Though I didn’t know her well, Fraser graduated two years ahead of me at Shaker Heights High School in the early Nineties, and friends of mine were very close to her. At its heart, this is a story of a woman murdered, allegedly by an abuser who had the right political connections. It is, then, a fully imaginable tragedy.
However, the politics involved are unavoidable. I asked whether the controversy surrounding the Mason letter ended Fudge’s consideration of a run for Speaker, and her response was defiant. “My decision was not based on the tragic death of Aisha Fraser,” Fudge says. “Any statements to the contrary are untrue and should stop.”
It is still worth questioning Fudge’s judgment, now and then.

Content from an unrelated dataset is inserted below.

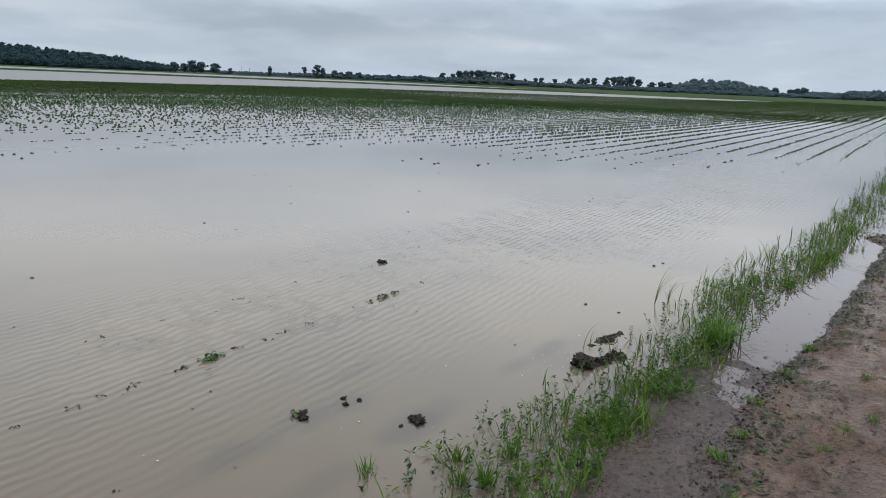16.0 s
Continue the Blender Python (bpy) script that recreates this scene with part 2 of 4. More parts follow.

There were already questions about Fudge’s Speaker candidacy stemming from her refusal to co-sponsor the Equality Act, which applies federal civil rights protections to LGBTQ Americans in employment, housing and various other areas of life. To that point, Fudge said on November 15th, “What I opposed was including the Equality Act in the current Civil Rights Act,” which she claimed “isn’t even adequate to protect the people currently in it,” and that she wants a “new and modern” civil rights bill that includes LGBTQ Americans.
That may explain away Fudge’s stance on civil rights to some, but how does she explain her advocacy for the release of a convicted domestic abuser, one who now stands accused of stabbing Fraser to death?
“My heart breaks for Aisha Fraser,” Fudge says in a statement. “I pray for Aisha’s family, especially her children, as they attempt to deal with this tragedy. My support of Lance in 2015 was based on the person I knew for almost 30 years. The person who committed these crimes is not the Lance Mason familiar to me. They were horrific crimes, and I condemn them. I and everyone who knew Aisha are mourning her loss.”
I grasp that we should not judge criminals purely by their crimes, and that Mason would likely have been released from incarceration by now had he served his full term. But victims of domestic violence need more support than abusers who present as respectable when not punching their partners. It is odd that even back in 2015, Fudge didn’t reconsider “the person I knew” after the person she knew broke his wife’s face.
It appears that Fudge stood by Mason, and not Fraser, until Fraser was dead. Fudge was wise not to test whether Democrats would stand by her now.
Editor’s note: This story has been updated to correctly identify Aisha Fraser’s age at the time of her death.